Enrico, um profissional estabelecido, vive constantemente num estado de ansiedade: abrir a correspondencia eletrônica, receber uma carta registada ou simplesmente ouvir a sirene da pocia, são situações que fazem o seu coração pular fora de medo, por vezes de pânico real, como se estivesse à espera de um castigo, sem um motivo consciente, como Josef K no livro O Processo de Kafka, condenado à morte por uma falta inexistente. 

Os temas do cemitério e do túmulo familiar são recorrentes nos seus sonhos:

Estou num cemitério juntamente com uma pessoa cujo rosto não consigo ver, apenas um pouco insinuado na silhueta etérea. Estamos num ponto que domina todo o cemitério; é o anoitecer; chamo a pessoa ao meu lado e digo: “Despacha-te, é tarde, ja está  escurecendo e temos de sair!

Ainda estou no cemitério com os meus irmãos; estamos lá porque temos de tratar de alguma papelada burocrática relacionada com o túmulo da família onde os nossos pais e outros familiares estão enterrados. É noite, tenho medo… Olho para a escuridão e vejo algumas pessoas que estão cavando. Um rapaz acompanha-nos para um quarto sujo, cheio de insectos; junto a ele há um banheiro pútrido e malcheiroso, com uma base de duchea cheia de baratas; compreendo que teremos de dormir lá.

Nas suas notas, Enrico escreveu: “Nos últimos dias, tenho pensado constantemente na decomposição dos corpos dos meus parentes enterrados na nossa capela e em particular, penso na minha mãe. Imagino o seu corpo agora mumificado e comido e o líquido que escorre fora do caixão. Não sinto repulsa nem repugnância, mas sinto pena dela e de mim. O pensamento tornou-se obsessivo e deixa-me muitas vezes, sem fôlego, penso que deveria estar com ela/eles a consolá-los e, digo eu à minha mãe e ao meu pai: “não se preocupem, estou chegando”. E  choro sozinho, desesperado”.

Quando Enrico era uma criança, o seu pai desapareceu durante alguns meses sem que ele soubesse porquê. Lembra-se de uma mudança repentina para outra cidade, sussurros quase imperceptiveis e sua mãe a chorar.

Estou na casa da nossa família, vejo uma caixa de livros de madeira muito antiga que estava na casa dos meus pais, agora perdida. Não a consigo abrir… Acordo com lágrimas nos olhos.

Depois desse sonho Enrico foi remexer nas gavetas da antiga casa da família e  encontrou uma velha carta do seu pai para a sua mãe, e pelo conteúdo entende que se trata de uma carta escrita da prisão.

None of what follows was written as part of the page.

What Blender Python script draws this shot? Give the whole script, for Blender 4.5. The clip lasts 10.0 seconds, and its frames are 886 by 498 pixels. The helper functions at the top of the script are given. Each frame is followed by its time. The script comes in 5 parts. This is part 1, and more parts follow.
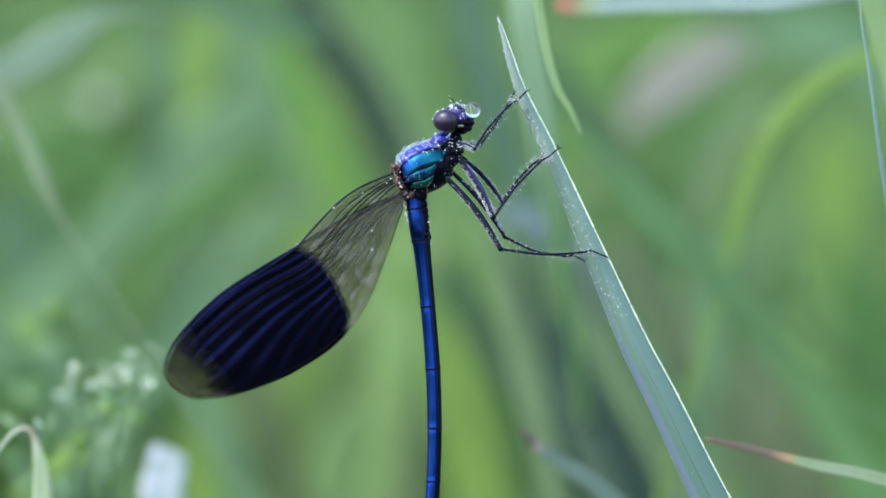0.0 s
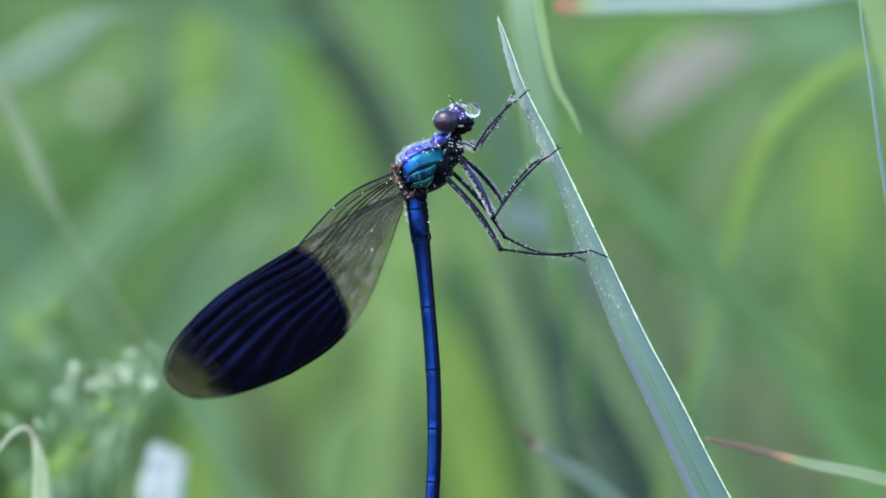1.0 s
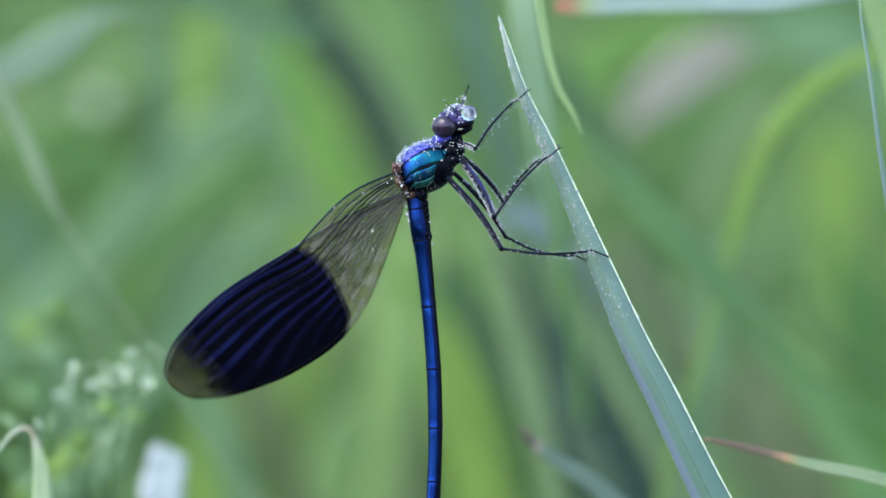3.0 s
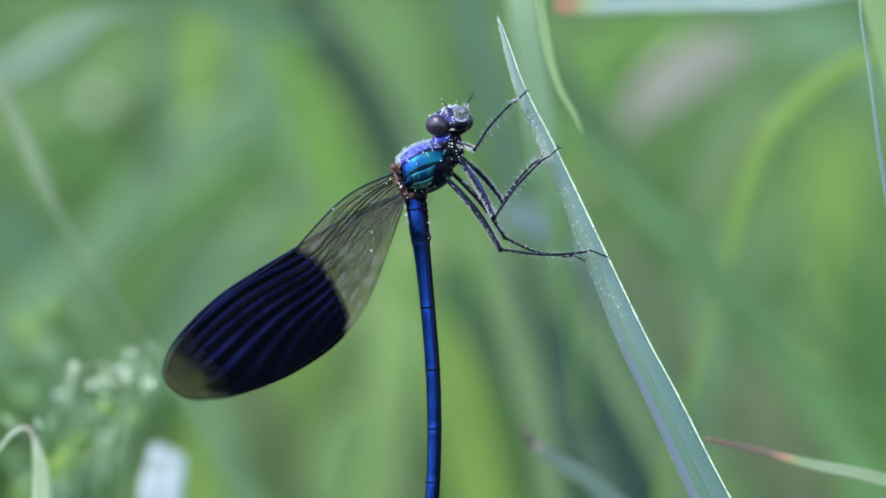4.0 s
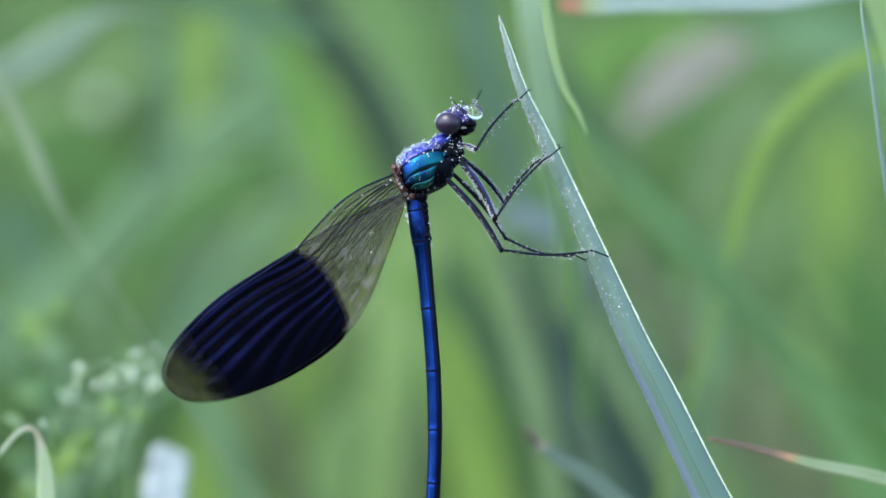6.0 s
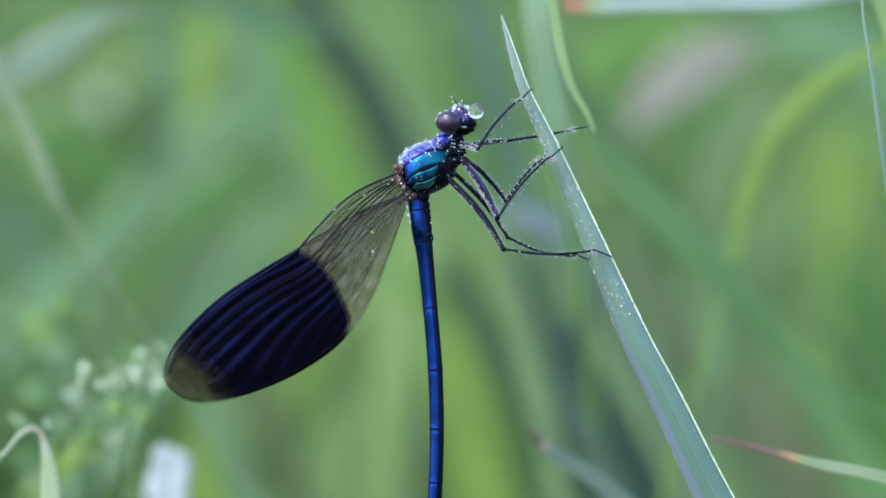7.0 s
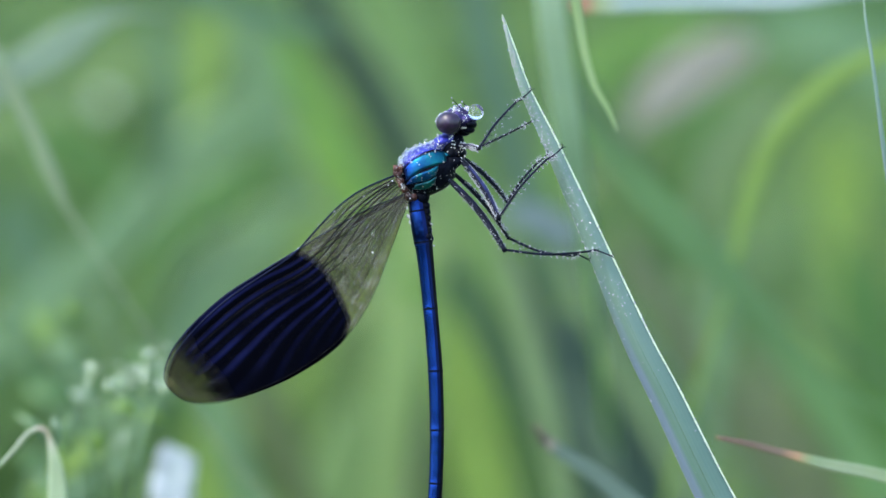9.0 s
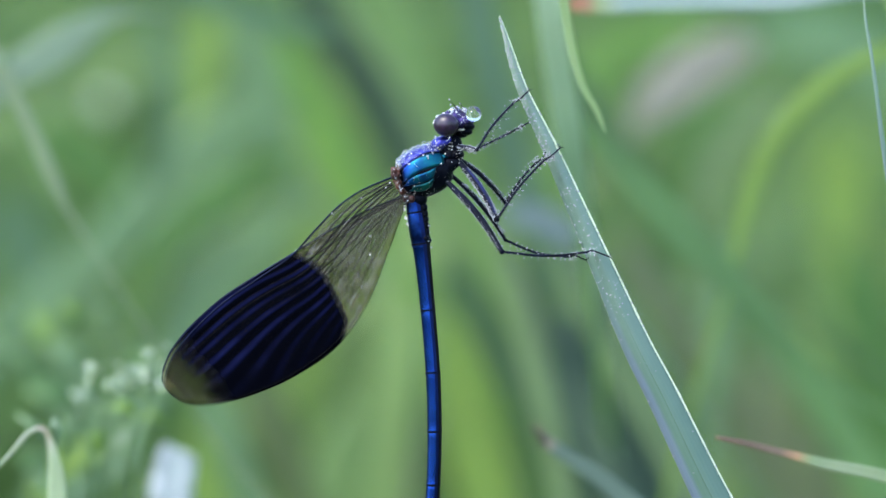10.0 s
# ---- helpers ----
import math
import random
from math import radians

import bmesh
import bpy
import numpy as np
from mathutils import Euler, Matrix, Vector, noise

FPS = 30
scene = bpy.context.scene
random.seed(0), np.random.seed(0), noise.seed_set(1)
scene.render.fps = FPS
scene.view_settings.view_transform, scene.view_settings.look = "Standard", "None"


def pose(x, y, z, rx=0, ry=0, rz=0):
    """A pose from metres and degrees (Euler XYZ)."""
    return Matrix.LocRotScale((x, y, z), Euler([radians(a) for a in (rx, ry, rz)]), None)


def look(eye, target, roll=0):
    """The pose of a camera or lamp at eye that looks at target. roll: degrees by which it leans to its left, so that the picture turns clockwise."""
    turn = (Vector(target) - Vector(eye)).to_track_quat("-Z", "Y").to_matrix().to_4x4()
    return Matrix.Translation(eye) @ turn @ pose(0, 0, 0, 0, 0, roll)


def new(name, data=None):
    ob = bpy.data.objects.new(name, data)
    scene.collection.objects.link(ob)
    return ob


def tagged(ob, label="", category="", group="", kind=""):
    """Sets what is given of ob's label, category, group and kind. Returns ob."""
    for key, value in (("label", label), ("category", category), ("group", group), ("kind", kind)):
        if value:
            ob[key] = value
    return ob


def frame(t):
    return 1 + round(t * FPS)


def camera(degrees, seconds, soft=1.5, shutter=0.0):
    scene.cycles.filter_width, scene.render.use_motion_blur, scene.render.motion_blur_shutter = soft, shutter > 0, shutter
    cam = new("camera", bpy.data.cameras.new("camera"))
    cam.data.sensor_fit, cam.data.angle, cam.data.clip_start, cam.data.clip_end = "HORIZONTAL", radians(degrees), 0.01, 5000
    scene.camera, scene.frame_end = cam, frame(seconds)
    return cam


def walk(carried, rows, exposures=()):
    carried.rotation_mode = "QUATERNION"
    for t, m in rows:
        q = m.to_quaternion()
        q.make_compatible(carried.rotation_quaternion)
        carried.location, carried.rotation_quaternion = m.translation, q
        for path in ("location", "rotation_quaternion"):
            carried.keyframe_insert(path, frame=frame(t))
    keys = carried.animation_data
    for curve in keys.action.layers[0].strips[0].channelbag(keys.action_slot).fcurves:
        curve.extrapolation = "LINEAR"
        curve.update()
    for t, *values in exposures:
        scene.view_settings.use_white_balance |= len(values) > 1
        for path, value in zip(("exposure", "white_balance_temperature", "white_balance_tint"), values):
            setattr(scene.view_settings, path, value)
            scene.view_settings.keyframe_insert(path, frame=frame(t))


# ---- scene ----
MM = 0.001

# ---------------------------------------------------------------- camera
EYE = pose(0, -0.40, 0.50, 90, 0, 0)
cam = camera(12.86, 10.0, 1.6, 0.5)
cam.data.dof.use_dof = True
cam.data.dof.focus_distance = 0.400
cam.data.dof.aperture_fstop = 9.0
walk(cam, [(0.0, EYE), (10.0, EYE)], [(0.0, 2.2, 6500, 10), (10.0, 2.2, 6500, 10)])

# ---------------------------------------------------------------- sky and sun
SUN_ELEVATION, SUN_AZIMUTH = radians(48), radians(-125)
world = bpy.data.worlds.new("sky")
scene.world = world
world.use_nodes = True
wn = world.node_tree
sky = wn.nodes.new("ShaderNodeTexSky")
sky.sky_type = "NISHITA"
sky.sun_disc = False
sky.sun_elevation = SUN_ELEVATION
sky.sun_rotation = SUN_AZIMUTH
wn.links.new(sky.outputs[0], wn.nodes["Background"].inputs[0])
wn.nodes["Background"].inputs[1].default_value = 0.15
sun = new("sun", bpy.data.lights.new("sun", "SUN"))
sun.data.energy = 0.8
sun.data.angle = radians(12)
sun.data.color = (1.0, 0.96, 0.9)
sun_from = Vector((math.sin(SUN_AZIMUTH) * math.cos(SUN_ELEVATION),
                   math.cos(SUN_AZIMUTH) * math.cos(SUN_ELEVATION), math.sin(SUN_ELEVATION)))
sun.matrix_world = look(sun_from * 5, (0, 0, 0))


# ---------------------------------------------------------------- materials
def material(name):
    m = bpy.data.materials.new(name)
    m.use_nodes = True
    nt = m.node_tree
    bsdf = nt.nodes["Principled BSDF"]
    return m, nt, bsdf, nt.nodes["Material Output"]


def add(nt, kind, **values):
    n = nt.nodes.new(kind)
    for key, value in values.items():
        n.inputs[key].default_value = value
    return n


def ramp(nt, source, stops):
    n = nt.nodes.new("ShaderNodeValToRGB")
    e = n.color_ramp.elements
    while len(e) < len(stops):
        e.new(0.5)
    for el, (p, c) in zip(e, stops):
        el.position, el.color = p, (*c, 1)
    nt.links.new(source, n.inputs[0])
    return n.outputs[0]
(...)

Abraham e Torok teorizaram a presença de um “fantasma psicogénico” atravész da análise de alguns pacientes que, como Enrico, são esmagados pela culpa e vivem com a sensação de que fizeram um grande mal a alguém, de que infringiram a lei ou fizeram algum tipo de ação maligna, mas na realidade não fizeram absolutamente nada.

Quando algo não é comunicado no plano verbal (consciente), é percebido “no ar” e precipita-se para uma dimensão inconsciente, não verbal. É assim que o segredo, a “culpa” ou a ferida existencial ou mesmo física de um antepassado é representada ou mesmo somatizada no corpo do filho, neto ou bisneto.

Eu sou o vosso Deus, um Deus ciumento, que castiga a culpa dos pais nos filhos até à terceira e quarta geração” (Ex 20,5-6), lemos na Bíblia. 

“Tirar os esqueletos do armário”, descodificar os traumas e revelar os segredos guardados na alma e na carne dos descendentes, favorece a consciência dos “laços invisíveis de lealdade” e dos destinos deixados incompletos pelas gerações anteriores e pode libertar a pessoa da repetição compulsiva de dinâmicas familiares estagnadas. Mas isto não é suficiente. Saber captar as sincronicidades, comunicar com o inconsciente através de sonhos e rituais simbólicos, também ajuda a concluir o que ficou inacabado nas gerações anteriores e pode abrir o caminho para a possibilidade de uma vida autêntica.